Bread service at King William Wine Co. comes with pâté trios and mustard trilogies.
Bread service at King William Wine Co. comes with pâté trios and mustard trilogies. Credit: Ron Bechtol

If you pull up King William Wine Co.’s website, you could be excused for thinking it’s all about the vino. 

The spot’s wine club, wine lockers and memberships all get headline status before any mention of food — with the exception of its bubbly and bacony brunch. Look carefully in the lower left corner of the site, though, and you’ll find a “View menu” button. What comes up is a bare-bones affair, mostly meant for online orders. 

Which is both a little misleading, yet kinda true at the same time. The misleading part is that the menu does indeed have a measure of ambition, gilded though it may be by luxurious caviar service. 

The kinda true part is that the wine deserves its emphasized focus. 

Jill Arreguin, who co-owns King William Wine Co. with husband Juan, is in charge of the wine program, and her passion and knowledge are made manifest on a wine list that’s broad and deep enough to encompass both the zippy and minerally Etna Bianco that accompanied one evening’s dinner and the lush, white Burgundy served by the glass another night at the handsome, underlit bar.

Let’s introduce the cuisine component with the dish that accompanied that last wine: a “velvety, sherry-kissed” lobster bisque. Though an attentive waiter added drops of sherry, the texture was more grainy than velvety. Then there was that strange slice of untoasted baguette, apparently meant only as a raft for some sizzled, “sweet morsels from the sea.” A simple, small knob of poached lobster would have better bolstered the classic flavor of lobster shell embodied in the bisque. 

In this amicable coupling, the Burgundy came out on top. 

You can order pretty much anything from the menu at the bar, but if intent on branching out into such niceties as bread service, pâté trios and mustard trilogies, a seat in the intimate dining room is in order. Not only is there more room to spread out, it offers the best spot to appreciate the business’ darkly moody, chandelier-chic atmosphere.

I’d caution, though, that the rustic country loaf is nothing special given its $9 charge, and the accompanying butter was both too cold and its flavoring with orange and dill was odd. I’m not sure what the mustards are meant to be served with, but the selection of walnut, tarragon and stone-ground varieties is thoughtful and fun regardless, and the presentation’s stunning.

The trio of pâtés — not of the sturdy, sliced kind — is similarly attractive. The Alaskan salmon version is bright with lemon and dill, the mushroom merely woodsy, but the seductive foie gras truly is “silky” as described and only elevated by a drizzle of balsamic accented with warm spice. 

Main dishes are priced from $28 to $64 and run the gamut from sage ravioli in brown butter and Basque suckling pig to beef osso buco and butter-poached lobster tail — not groundbreaking, but all good-sounding. 

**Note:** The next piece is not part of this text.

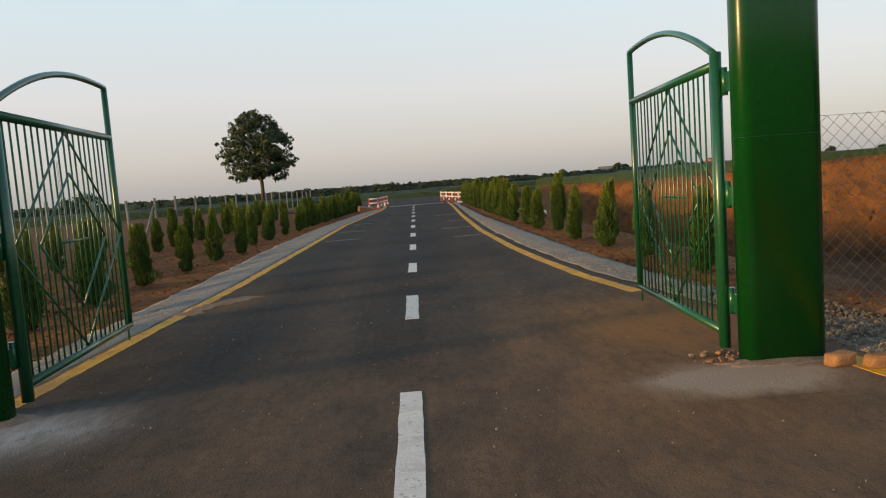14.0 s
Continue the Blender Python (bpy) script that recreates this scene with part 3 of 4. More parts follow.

Only out of the two I sampled delivered on that promise.

Spoiler: it wasn’t the baked acorn squash stuffed with sage sausage, pecan and dried cranberry. Somehow, the squash itself was bland, and the stuffing needed something — even bread crumbs — to hold it all together.

But the coq au vin, a hearty Burgundian dish, may have over-delivered. 

To begin with, it was a generous half chicken — easily enough to share. The meat was moist and fell effortlessly from the bone. The inimitable Julia Child’s rendition with its bacon, mushrooms and red wine may be even more winter-worthy, but the white wine used here, along with a tumble of fried Parisian potatoes, made the dish especially friendly with the menu’s three suggested wine pairings. 

To be honest, all the sommelier-selected wines were a tad pricey, hence our pivot to the volcanic Etna white at a very reasonable $48. But the confidently financed should not hesitate to accept recommendations.

Mine for dessert is the almost-ethereal Saffron Espuma of Crema Catalana. This is really a crème brûlée by any other name, its torched crust sugary and brittle, its interior silky — that word again — and lightly hinting of saffron. It ended the evening on a high but subtle note.

Which brings up the following: despite feeling that the food — prepared in a “flameless” kitchen on induction burners — failed to inspire on some counts, I left King William Wine feeling that I had been well-treated by an exceptional staff, that the carefully curated space is appropriate to what the owners are trying to achieve, and that I would happily return for a modest glass of wine or cocktail at the bar. 

Or perhaps even for the order-ahead and unabashedly extravagant whole suckling pig. Price not mentioned.